(AIM OF THE TASK): Return the listing below exactly, with the pictures dropped.

(MATERIAL PROVIDED):
· · · ·

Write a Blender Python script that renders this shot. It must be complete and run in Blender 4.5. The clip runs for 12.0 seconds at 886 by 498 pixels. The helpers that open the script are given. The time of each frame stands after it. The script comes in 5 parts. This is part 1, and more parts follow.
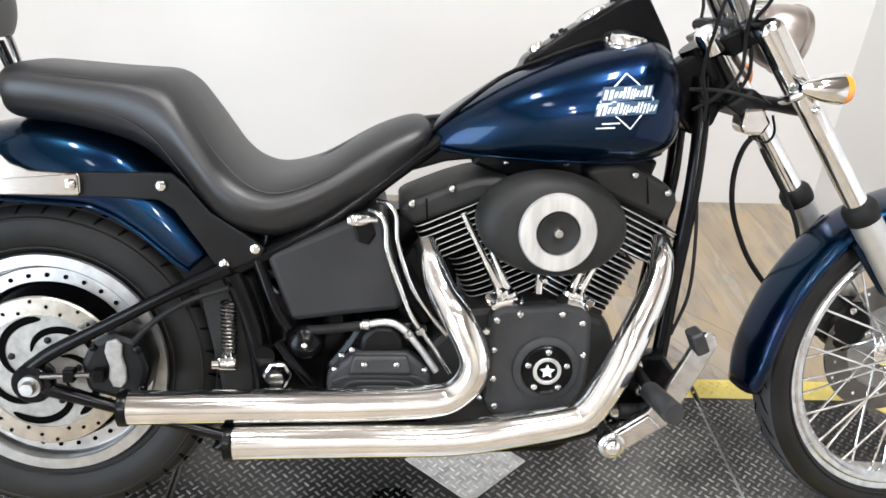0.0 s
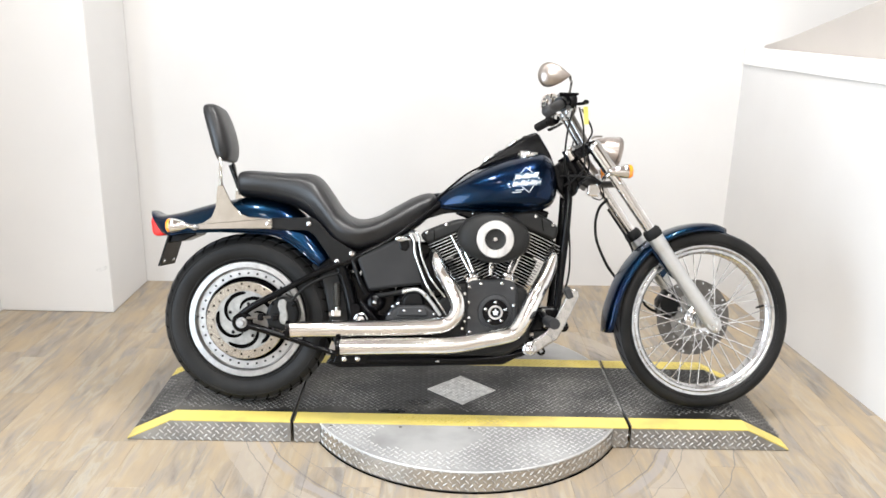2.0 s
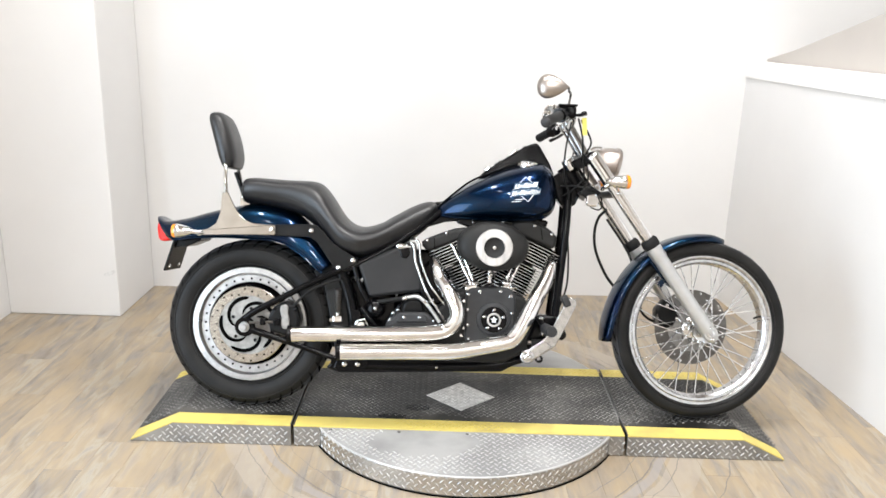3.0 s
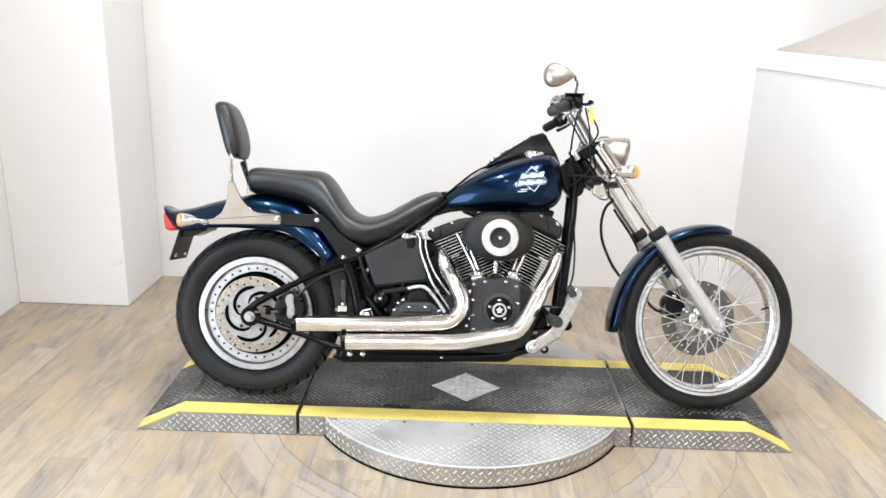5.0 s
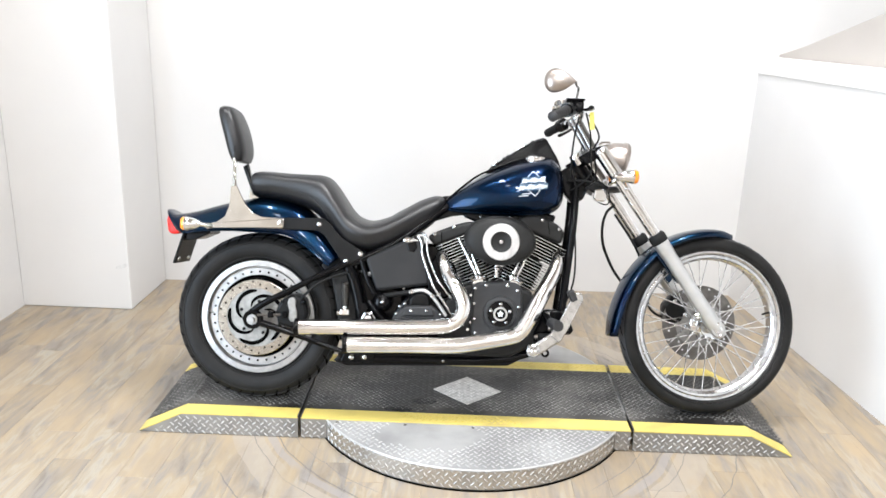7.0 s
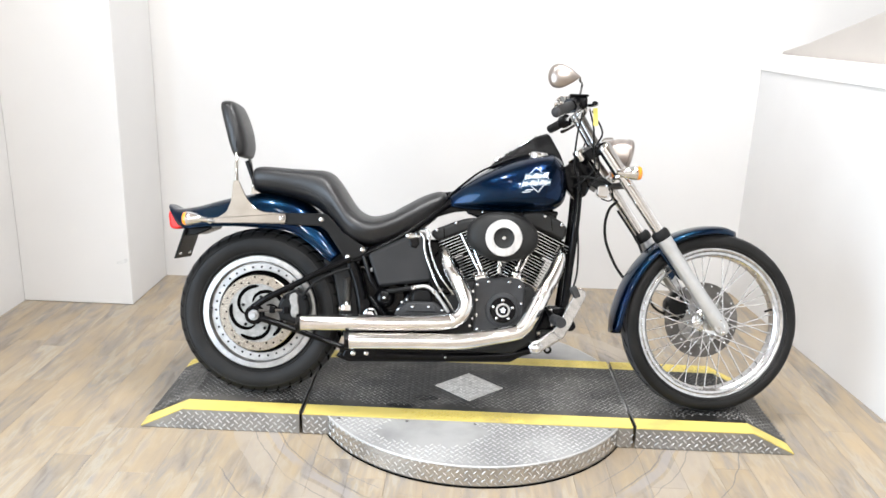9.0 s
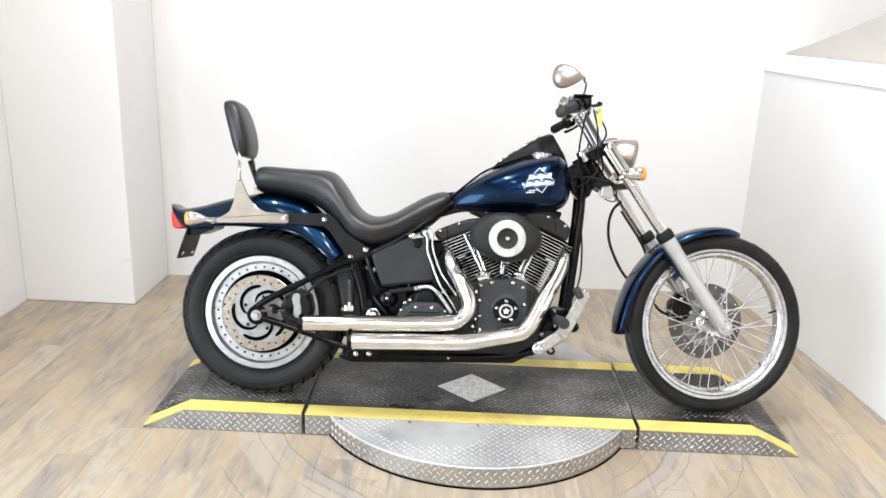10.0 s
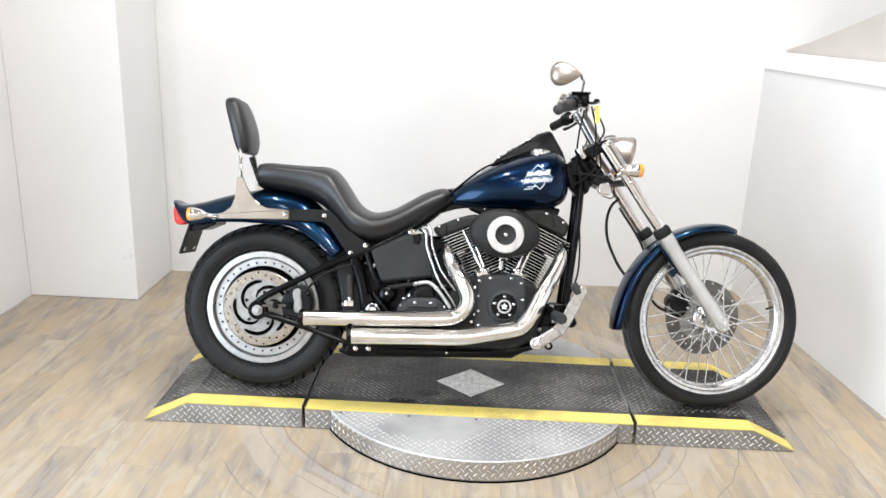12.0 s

· · · ·

(SOLVED PROBLEM):
Write a Blender Python script that renders this shot. It must be complete and run in Blender 4.5. The clip runs for 12.0 seconds at 886 by 498 pixels. The helpers that open the script are given. The time of each frame stands after it. The script comes in 5 parts. This is part 1, and more parts follow.
0.0 s
2.0 s
3.0 s
5.0 s
7.0 s
9.0 s
10.0 s
12.0 s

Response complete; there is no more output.